Un cierto tipo de políticos, de cuyo nombre no quiero acordarme, ha introducido en la campaña electoral de Madrid el asunto de la amenazas, con el ánimo de hacerse las víctimas.
No abundaré en el tema, trillado ya por todos los medios con, generalmente, desafortunado análisis. Tampoco abundaré en el tema de que esos mismos políticos cuentan como aliados con los herederos del terrorismo vasco, pues es público, notorio y objeto de ostentación por su parte.
Sin embargo, les contaré, si tienen la amabilidad de leerme, una historia que me ha venido al recuerdo al hilo de lo anterior.
Hace un par de años, se celebraba en una pequeña capital de provincia española el día de la patrona de la Guardia Civil. Además del desfile consiguiente, se organizó una exposición sobre la benemérita institución, a la que acudí acompañando a un viejo amigo y su familia.
Mi amigo, suboficial que contempla y asume ya la última etapa de su vida profesional, me invitó a pasar un rato junto con su mujer y sus dos hijos, ya en edad casadera, contemplando objetos y fotografías sobre la historia de un cuerpo veterano y, normalmente, bien considerado por la población a la que dice servir.
Con cierto orgullo no muy bien disimulado, me explicaba todo lo que nos íbamos encontrando en nuestro recorrido. Muebles, enseres variados, útiles de trabajo, banderas, insignias, todas ellas de tiempos pasados, se disponían en lo que era una recreación por la historia del último siglo y medio de nuestra historia.

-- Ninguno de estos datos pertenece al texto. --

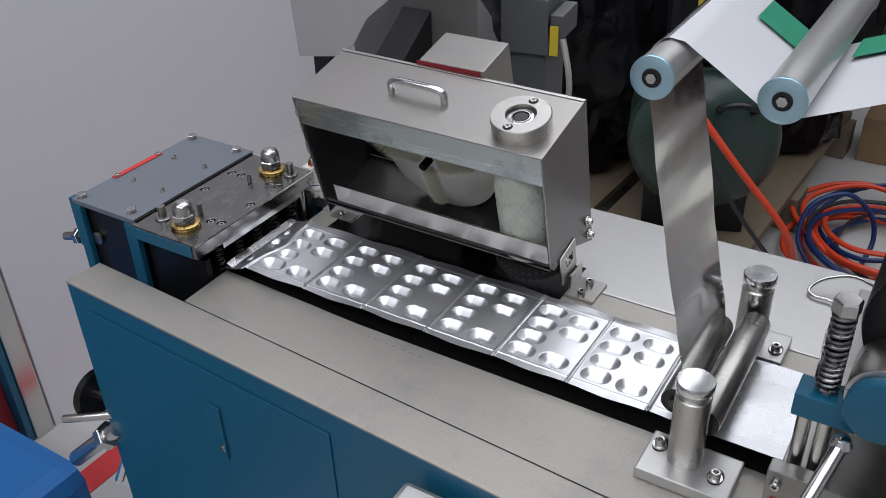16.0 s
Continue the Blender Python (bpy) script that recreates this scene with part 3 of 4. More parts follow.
def press():
    t = thing("cutting_press", "steel cutting press with grey top plate and domed nuts", "press")
    T = 0.0400
    holes = ((-0.0345, -0.0330), (-0.0350, -0.0700), (-0.0350, 0.0048), (-0.0448, 0.0065), (-0.0455, -0.0720), (-0.0922, -0.0312), (-0.0922, 0.0050), (-0.0815, 0.0060), (-0.0920, -0.0660))
    part("top_plate", bored_plate(-0.1035, -0.0255, -0.1115, 0.0450, T - 0.0125, T, holes, 0.0041, 0.0036), PRESSTOP, t, "worn machined dark steel top plate")
    part("die_plate", box(B(), -0.098, -0.0275, -0.0790, 0.0300, T - 0.0195, T - 0.0127, 0.0006), EDGE, t, "bright ground die plate")
    part("rear_cover", box(B(), -0.1870, -0.1050, -0.1060, 0.0490, T - 0.004, T + 0.0012, 0.0009), SLATE, t, "grey-blue painted rear cover")
    # black fill stands in for the dark cavity between the cheeks
    part("rear_dark_fill", box(B(), -0.185, -0.1062, -0.100, 0.046, -0.06, T - 0.0042, 0.001), BLACK, t)
    for y0, y1 in ((-0.1075, -0.1015), (0.0465, 0.0500)):
        part("side_cheek", box(B(), -0.118, -0.1042, y0, y1, -0.16, T - 0.0042, 0.001), BLUE, t, "blue side cheek")
        part("side_cheek", box(B(), -0.187, -0.176, y0, y1, -0.16, T - 0.0042, 0.001), BLUE, t, "blue side cheek")
    # black strip laid on the plate stands in for the gap's shade
    part("gap_strip", box(B(), -0.1048, -0.1016, -0.1055, 0.0445, T + 0.0002, T + 0.0011, 0), RUBBER, t, "black strip for the dark gap before the cover")
    part("front_face", box(B(), -0.0254, -0.0250, -0.1105, 0.0442, T - 0.0120, T - 0.0010, 0), FACE, t, "polished front face")
    part("red_strip", box(B(), -0.1866, -0.1806, -0.0590, 0.0010, T + 0.0013, T + 0.0022, 0.0003), RED, t, "red strip")
    for y in (-0.055, -0.003):
        cap_screw(t, -0.1832, y, T + 0.0022, 0.0024, 0.002, "z", False)
    for x, y in ((-0.1805, 0.0420), (-0.1190, 0.0410), (-0.1180, -0.0960), (-0.1805, -0.0985)):
        hex_bolt(t, x, y, T + 0.0012, 0.0048, 0.0042)
    for x, y in ((-0.163, -0.001), (-0.1215, -0.001), (-0.162, -0.054), (-0.122, -0.055)):
        cap_screw(t, x, y, T + 0.0012, 0.0022, 0.0035)
    # counterbored screws in the top plate
    for x, y in holes:
        cap_screw(t, x, y, T - 0.0036, 0.0031, 0.0026, "z", False)
    acorn_nut(t, -0.0600, 0.0258, T)
    acorn_nut(t, -0.0585, -0.0888, T)
    for x, y, r, h in ((-0.0640, -0.0010, 0.0022, 0.0085), (-0.0635, -0.0660, 0.0022, 0.0095)):
        part("dowel_pin", cyl(B(), (x, y, T - 0.002), (x, y, T + h), r, 18, bevel=0.0004), MACHINED, t, "round steel dowel pin", True)
    for x, y in ((-0.0395, 0.0285), (-0.0860, -0.0890)):
        part("guide_post", cyl(B(), (x, y, -0.03), (x, y, T + 0.0125), 0.0036, 24, bevel=0.0006), MACHINED, t, "guide post", True)
        part("post_collar", lathe(B(), [(0.0036, 0.0018), (0.0062, 0.0018), (0.0068, 0.0012), (0.0068, 0.0)], 28, pose(x, y, T)), MACHINED, t, "", True)
    for k in range(5):
        y = -0.0800 + 0.0240 * k
        part("spring", coil(B(), -0.034, y, -0.0040, T - 0.0197, 0.0040, 0.0009, 5), SPRING, t, "black coil spring", True)
    part("lower_die", box(B(), -0.098, -0.030, -0.0930, 0.020, -0.03, -0.0040, 0.001), BLACK, t)
    part("guide_rod", cyl(B(), (-0.0300, 0.0290, -0.02), (-0.0300, 0.0290, T - 0.0127), 0.0032, 18), ZINC, t, "bright guide rod", True)
    part("under_frame", box(B(), -0.1, -0.03, -0.100, -0.0935, -0.06, 0.018, 0.001), BLACK, t)
    part("inner_block", box(B(), -0.0985, -0.0300, 0.036, 0.044, -0.02, 0.018, 0.001), BLACK, t)
    # crumpled bright guide strip along the mouth
    bm = B()
    n = 16
    lo, hi = [], []
    for k in range(n + 1):
        u = k / n
        y = -0.0830 + 0.0880 * u
        j = 0.0004 * noise.noise(Vector((y * 60, 0, 0))) + (0.0007 if -0.074 < y < -0.060 else 0) + (0.0009 if y > -0.004 else 0)
        lo.append(bm.verts.new((-0.0168 - 0.0008 * u + 0.3 * j, y, 0.0064 + j)))
        hi.append(bm.verts.new((-0.0238 - 0.0004 * u, y, 0.0092 + 0.0003 * noise.noise(Vector((y * 70, 4, 0))))))
    for k in range(n):
        bm.faces.new((lo[k], lo[k + 1], hi[k + 1], hi[k]))
    s = part("guide_strip", bm, GUIDE, t, "creased bright metal strip")
    sol = s.modifiers.new("thick", "SOLIDIFY")
    sol.thickness = 0.0006
    # lever and pivot on the end
    part("painted_side", box(B(), -0.1033, -0.0300, -0.1125, -0.1117, T - 0.0122, T - 0.0010, 0.0002), BLUE, t, "blue painted plate side")
    part("end_rod", cyl(B(), (-0.222, -0.1005, -0.0120), (-0.1705, -0.0985, 0.0020), 0.0042, 18, bevel=0.0006), ZINC, t, "end rod", True)
    part("end_nut", lathe(B(), [(0.0043, 0), (0.0078, 0), (0.0085, 0.0008), (0.0085, 0.0060), (0.0078, 0.0068), (0.0043, 0.0068)], 6, pose(-0.2030, -0.0998, -0.0068, 0, 75, 0)), ZINC, t, "hexagon nut")
    part("cam_roller", cyl(B(), (-0.1690, -0.1035, 0.0020), (-0.1690, -0.1002, 0.0020), 0.0065, 28, bevel=0.0008), MACHINED, t, "steel cam roller", True)
    part("end_lever", box(B(), -0.194, -0.1885, -0.1045, -0.0965, -0.012, 0.040, 0.0012), BLUE, t, "flat lever")
    return t


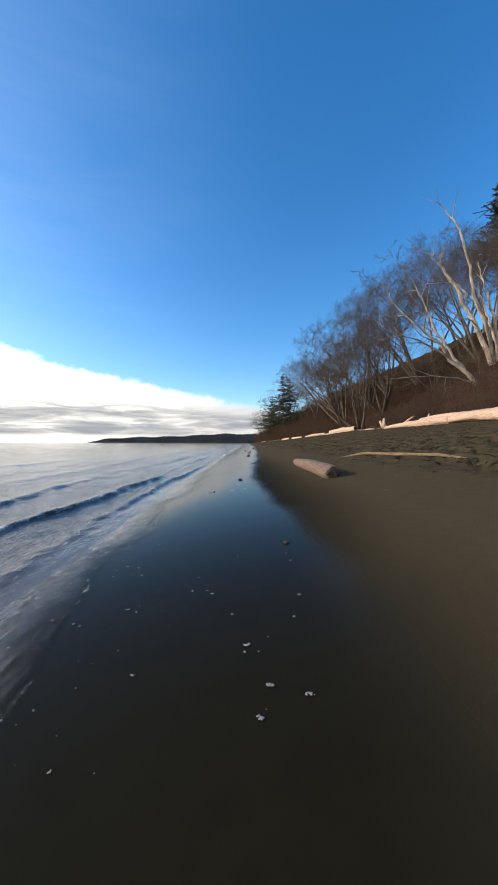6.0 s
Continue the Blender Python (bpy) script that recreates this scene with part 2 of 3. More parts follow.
def tube(pts, rads, sides, wobble=0.0, seed=0.0, cap=True, freq=1.6, along=0.5):
    """A bent, tapered, uneven round body along pts."""
    pts = [Vector(p) for p in pts]
    verts, faces = [], []
    side = None
    for i, p in enumerate(pts):
        d = (pts[min(i + 1, len(pts) - 1)] - pts[max(i - 1, 0)]).normalized()
        if side is None:
            side = d.cross(Vector((0, 0, 1)) if abs(d.z) < 0.85 else Vector((1, 0, 0))).normalized()
        side = (side - d * side.dot(d)).normalized()
        other = d.cross(side)
        for k in range(sides):
            q = 2 * math.pi * k / sides
            o = side * math.cos(q) + other * math.sin(q)
            r = rads[i]
            if wobble:
                at = o * 0.55 / freq + p * along
                r *= 1 + wobble * (noise.noise(at * freq * 2 + Vector((seed, 0, 0))) + 0.5 * noise.noise(at * freq * 6 + Vector((0, seed, 0))))
            verts.append(tuple(p + o * r))
    n = len(pts)
    for i in range(n - 1):
        for k in range(sides):
            a, b = i * sides + k, i * sides + (k + 1) % sides
            faces.append((a, b, b + sides, a + sides))
    if cap:
        for i, turn in ((0, True), (n - 1, False)):
            c = len(verts)
            verts.append(tuple(pts[i]))
            for k in range(sides):
                a, b = i * sides + k, i * sides + (k + 1) % sides
                faces.append((b, a, c) if turn else (a, b, c))
    return verts, faces


def joined(pieces):
    v, f = [], []
    for pv, pf in pieces:
        off = len(v)
        v.extend(pv)
        f.extend([tuple(i + off for i in q) for q in pf])
    return v, f


def spline(points, n):
    """Points along a smooth curve through the given ones."""
    p = np.array(points, float)
    t = np.linspace(0, len(p) - 1, n)
    i = np.clip(t.astype(int), 0, len(p) - 2)
    u = (t - i)[:, None]
    a, b, c, d = p[np.maximum(i - 1, 0)], p[i], p[i + 1], p[np.minimum(i + 2, len(p) - 1)]
    return 0.5 * (2 * b + (c - a) * u + (2 * a - 5 * b + 4 * c - d) * u**2 + (3 * b - a - 3 * c + d) * u**3)


# ---- the lie of the land ----
def wet_line(y):
    return np.interp(y, [-20, 2, 8, 16, 30, 60, 120, 185, 230, 400, 4000], [1.9, 1.65, 0.75, 0.35, 0.1, -0.2, -0.6, -1.0, 45, 300, 3000])


def film_line(y):
    """Upper edge of the mirror-wet sand."""
    return np.interp(y, [-20, 1.5, 2, 3.8, 4.8, 6.5, 9, 11.6, 12.4, 15, 17, 22, 30, 60, 120, 185, 230, 400, 4000], [2.2, 1.65, 1.45, 1.32, 0.95, 0.82, 0.80, 0.60, 0.46, 0.22, 0.20, 0.40, 0.65, 0.9, 0.4, -0.6, 45, 300, 3000])


def shore(y):
    """Where the still water meets the sand."""
    return np.interp(y, [-20, 2, 6, 10, 16, 30, 60, 120, 185, 230, 400, 4000], [-0.65, -0.75, -1.1, -1.38, -1.5, -1.6, -1.75, -2.1, -2.5, 43, 298, 2998])


def toe_line(y):
    return np.interp(y, [-200, 20, 40, 60, 85, 120, 150, 175, 190, 230, 400, 4000], [13.5, 14, 15.6, 18.6, 13.5, 9.5, 5.5, 3, 3, 62, 330, 3050])


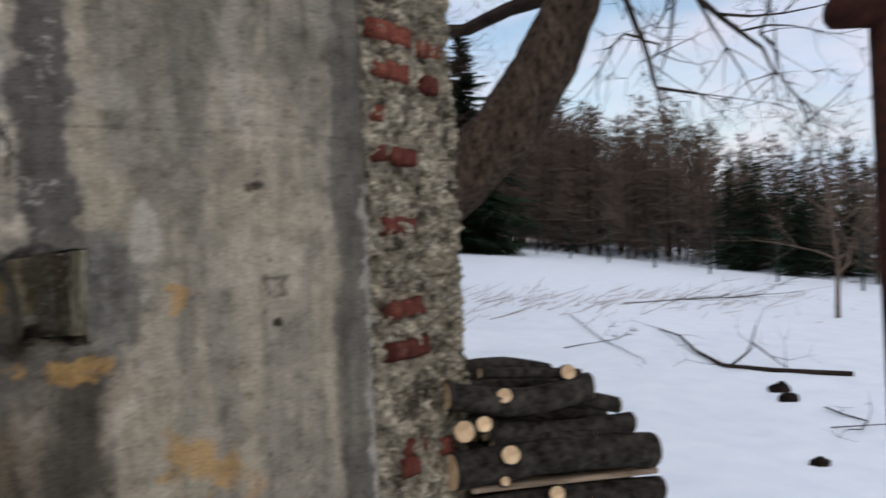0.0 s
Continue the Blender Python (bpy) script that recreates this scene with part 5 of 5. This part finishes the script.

También fotografías, que abundaban, con las explicaciones oportunas. Y así nos detuvimos en las historias de guardias que habían derrochado sus valores y sus convicciones luchando, y muriendo en muchas ocasiones, frente a los bandoleros, frente a los revolucionarios y en el mismo frente durante la guerra.
Historias que daban sentido a los versos del himno, que se canta en todas las ocasiones señaladas: “viva el orden y la Ley, viva honrada la Guardia Civil”.
Crecido por las historias de valor, de tenacidad, de honestidad, de valentía, de coraje y de disciplina que se nos mostraban, mi amigo nos llevó delante de un mural hecho con los rostros de los que habían caído frente al terrorismo vasco, allá por las últimas cuatro décadas del desolador siglo XX. Se situó frente a ellas y buscó, mientras explicaba en voz alta, a varios de aquellos de quienes conocía a familiares, caídos en atentado.
Fue entonces, cuando un anciano le oyó y comprendió que estaba ante un compañero y blandiendo en alto su bastón comenzó a señalarnos las caras de aquellos que habían sido asesinados y que habían servido junto a él. Nos dijo, con los ojos rojos y llenos de lágrimas que se afanaba en no dejar escapar, nombres y sitios, lugares donde habían estallado las bombas y dónde habían sido colocadas, nombrando también a los supervivientes, cuando los hubo.
Y señaló, al final, a los dos jóvenes que habían caído fulminados por un explosivo en una localidad pequeña y fronteriza en la provincia en la que nos encontrábamos, mientras pugnaba por dominar una rabia contenida entonces y desde entonces.
Una rabia que no era odio sino dolor, que no era odio sino impotencia.
Y dignidad, toda dignidad.
Mi amigo, el pobre, enmudeció. Aunque reconozco que aguantó el tipo de forma más o menos decorosa, pues permaneció junto al anciano compañero, y pudo, antes de marcharse, dedicarle algunas palabras de consuelo, de asentimiento, de comprensión y un sencillo saludo en el hombro.
Allí quedó el hombre, en pie, viejo, orgulloso, firme y aún mirando las fotografías.
Días después, mi amigo me comentó que se alegraba de que sus hijos hubieran presenciado la escena, pues él no hubiera podido acercarse siquiera a transmitir lo que aquel hombre había vivido. Y que esperaba que no lo olvidaran nunca, por más que se toparan en la vida con indeseables como los políticos que ahora mienten siempre que hablan.
Y que rezaba para que Nuestra Señora ayudara a aquel compañero, del que nunca más hemos sabido, a doblar las rodillas cuando llegase su hora, intercediese por él ante su Hijo y la infinita misericordia del Padre hiciese el resto.